The plurality of views is both our strength and our weakness. This is what we inevitably inherit alongside the right to freedom of thought and conscience.
Narrowing their eyes, skeptics will see the consequences of this diversity as follows: a thick bold layer of post-truth, a gelatinous slime of delusion and fragile cartilages of distrust of any information. Optimists will notice a light space of choices and decisions, a rich palette of possibilities and a spicy mixture of new impressions.
We want to take a risk and try to seize the unseizable, catch the whole spectrum, hear different opinions, and look from a different perspective. Look at translation as a polyphonic instrument. For each translation is a cover of the original text. The meaning is the same, but the timbre of voice, the tenacity of intonations and the inner melody can be completely different. This difference can be radical and overshadow the integrity of the original, but it can also advantageously highlight its subtle features. It all depends on dosage.

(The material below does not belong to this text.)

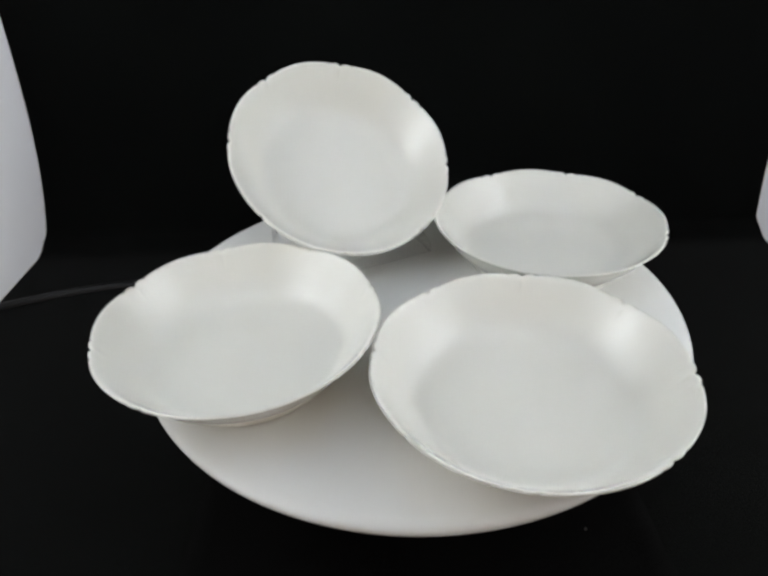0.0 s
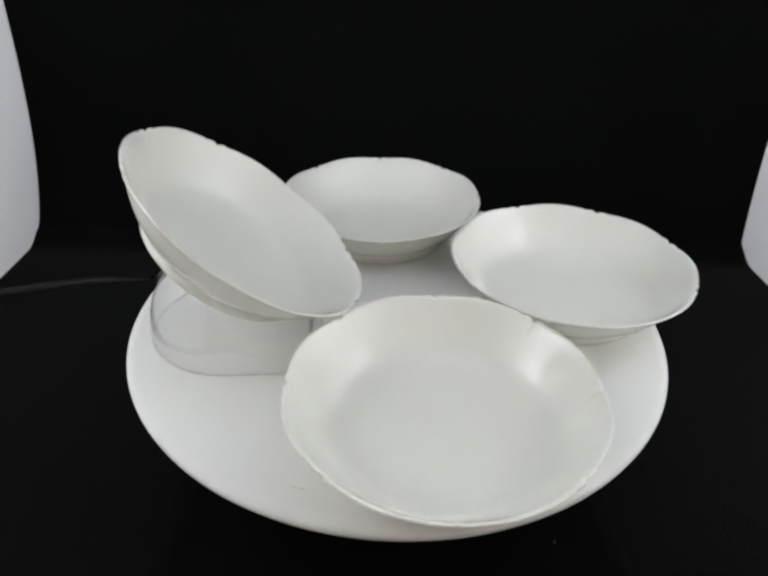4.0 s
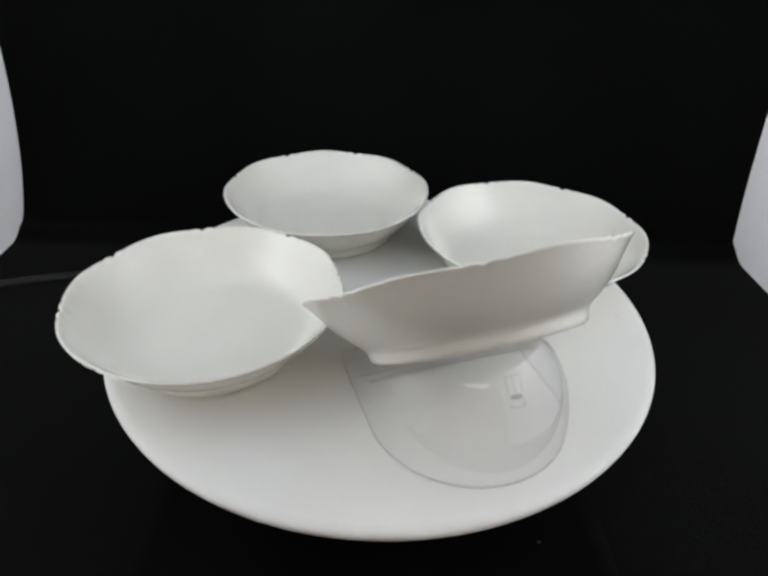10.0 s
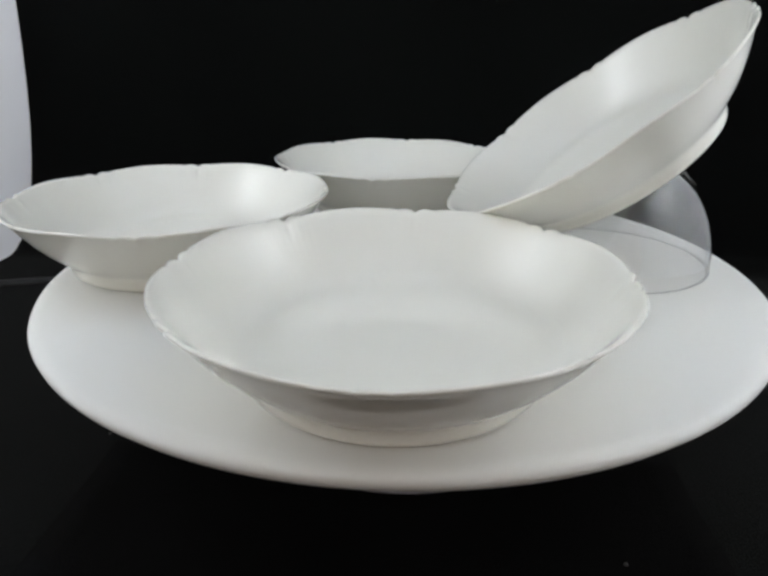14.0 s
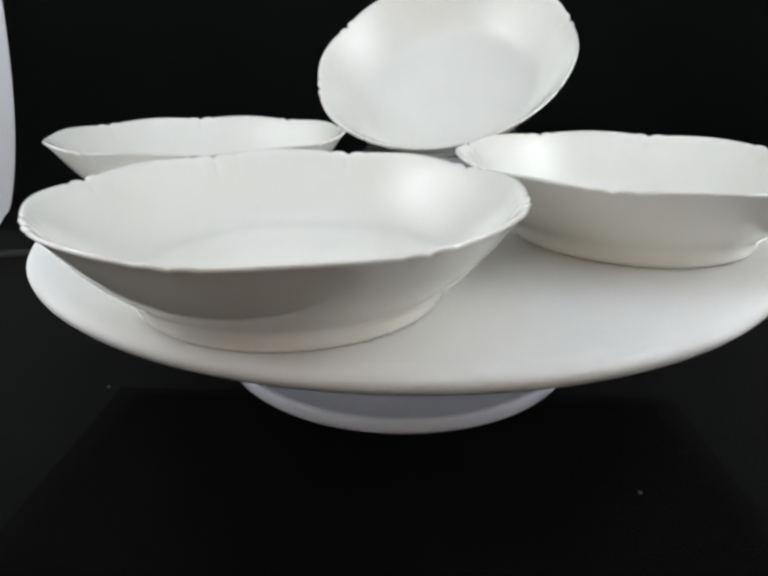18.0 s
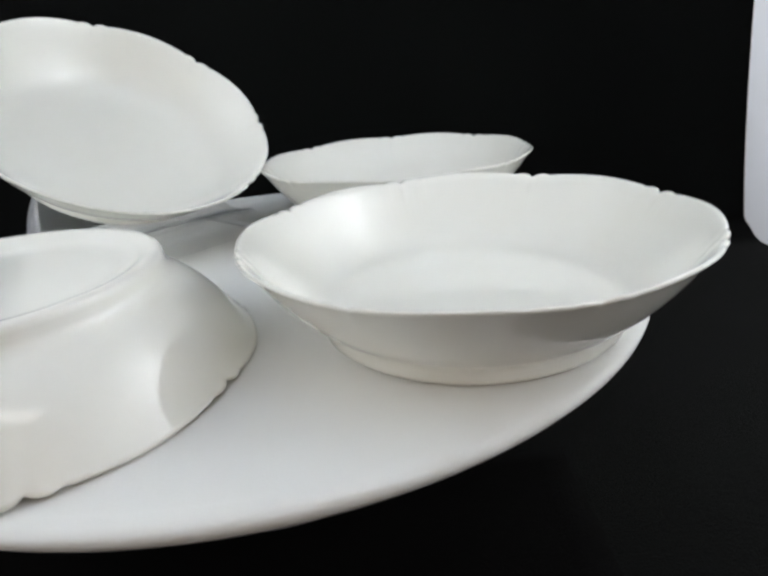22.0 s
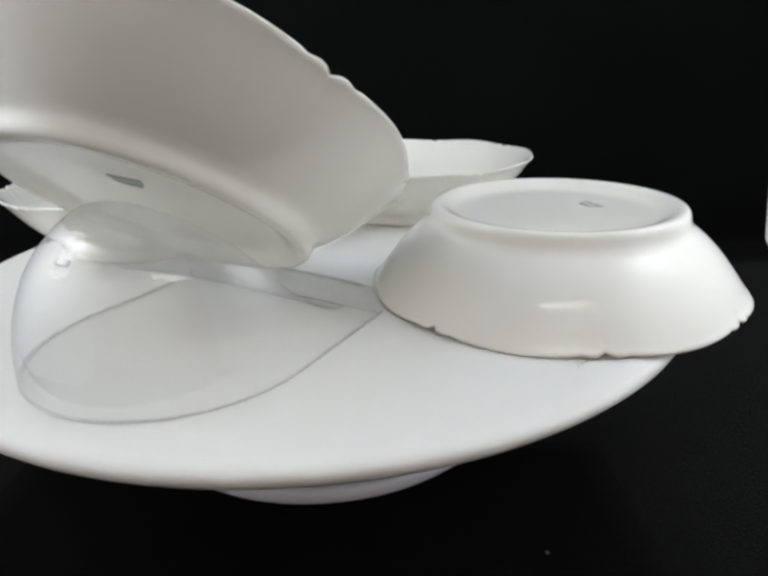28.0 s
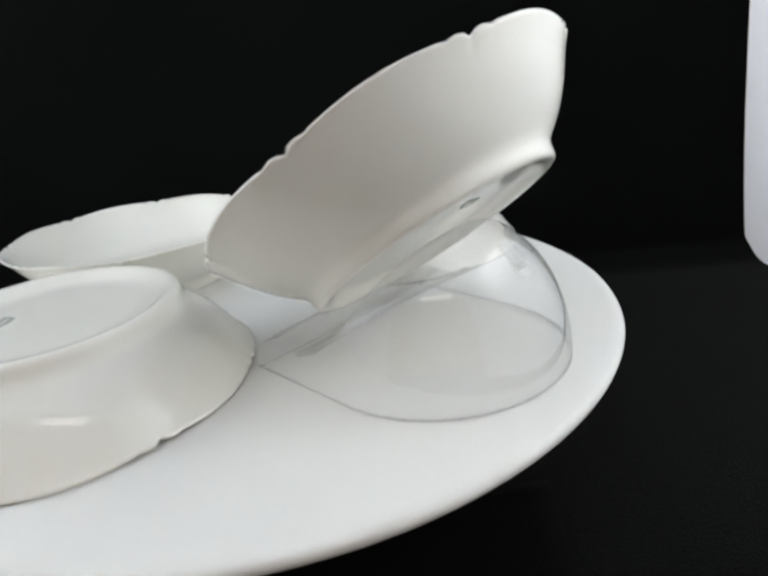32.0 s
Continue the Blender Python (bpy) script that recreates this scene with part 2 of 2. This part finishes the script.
# unseen roof, translucent so that the added fill above glows through
ceiling = new("ceiling", link_mesh("ceiling", box((WIDE + 0.02, DEPTH - FRONT + 0.02, 0.008), (MID, (DEPTH + FRONT) / 2, HEIGHT + 0.006)), TENT_SIDE, False))
tagged(ceiling, "white translucent fabric roof of the photo light box", "ceiling", kind="structure")
back_wall = new("wall_back", link_mesh("wall_back", box((WIDE + 0.02, 0.006, HEIGHT + 0.02), (MID, DEPTH + 0.006, HEIGHT / 2)), TENT, False))
tagged(back_wall, "white fabric rear wall hidden behind the black cloth", "wall", kind="structure")
table = new("floor", link_mesh("floor", box((3.0, 3.0, 0.02), (0, -0.4, -0.024)), VELVET, False))
tagged(table, "dark table top that carries the light box", "table", kind="structure")


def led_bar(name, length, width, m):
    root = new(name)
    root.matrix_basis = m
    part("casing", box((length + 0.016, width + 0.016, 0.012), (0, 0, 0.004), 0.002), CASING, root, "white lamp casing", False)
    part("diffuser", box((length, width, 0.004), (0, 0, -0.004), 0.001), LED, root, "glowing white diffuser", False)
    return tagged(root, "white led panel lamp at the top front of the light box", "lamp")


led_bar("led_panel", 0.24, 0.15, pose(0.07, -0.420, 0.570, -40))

# ---- the turntable ----
turntable = new("turntable")
edge = 0.0062
disc_profile = [(0, TOP), (DISC - 0.0050, TOP), (DISC - 0.0022, TOP - 0.0004), (DISC - 0.0007, TOP - 0.0013), (DISC, TOP - 0.0025),
                (DISC - 0.0005, TOP - 0.0042), (DISC - 0.0022, TOP - edge), (DISC - 0.0100, TOP - edge - 0.0003), (0, TOP - edge - 0.0003)]
part("plate", lathe(disc_profile, 256), PLATE, turntable, "matt white round plate with a rounded edge")
base_profile = [(0, 0.0016), (0.0782, 0.0016), (0.0808, 0.0020), (0.0815, 0.0034), (0.0812, 0.0072), (0.0802, 0.0082), (0.0784, 0.0080), (0.0752, 0.0066),
                (0.0670, 0.0062), (0.0560, 0.0070), (0.0500, 0.0110), (0.0470, 0.0200), (0.0450, 0.0400), (0.0450, TOP - edge - 0.0010), (0, TOP - edge - 0.0010)]
# the foot sits a little off the plate's centre
foot = part("base", lathe(base_profile, 192), PLASTIC, turntable, "bluish white plastic foot with a stepped flange")
ring = part("base_ring", lathe([(0.0690, 0.0012), (0.0776, 0.0012), (0.0776, 0.0016), (0.0690, 0.0016), (0.0690, 0.0012)], 96), RUBBER, turntable, "thin dark rubber ring")
foot.matrix_basis = ring.matrix_basis = pose(0.0016, -0.0016, 0)
for x, y, r in ((0.1236, -0.0501, 0.0004), (0.1244, -0.0475, 0.0005), (0.1230, -0.0517, 0.0003)):
    bm = lathe([(0, 0.0), (r, 0.0), (0.6 * r, 0.00015), (0, 0.0002)], 7)
    bmesh.ops.translate(bm, vec=(x, y, TOP), verts=bm.verts)
    part("scuff", bm, SCUFF, turntable, "tiny grey scuff")
tagged(turntable, "white round display turntable on a black cloth", "turntable")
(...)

Within the Book Arsenal Festival, we will try to talk about how translators from different countries are working on one and the same novel. How much does the plurality of views affect the perception of the text? Who exactly are these grey figures in the book world – translators – and what do we know about them? How do two different translators manage to work on the novel of one writer, while maintaining their authorial style? How far can the translation dare to deviate from the original?
TRANSLATORIUM is the only literature and translation festival for now in Ukraine, which is dedicated to the International Translator’s Day. Each year during the first October days, the Festival holds such events as discussions, workshops, lectures, informal meetings, and performances relating to literary translation.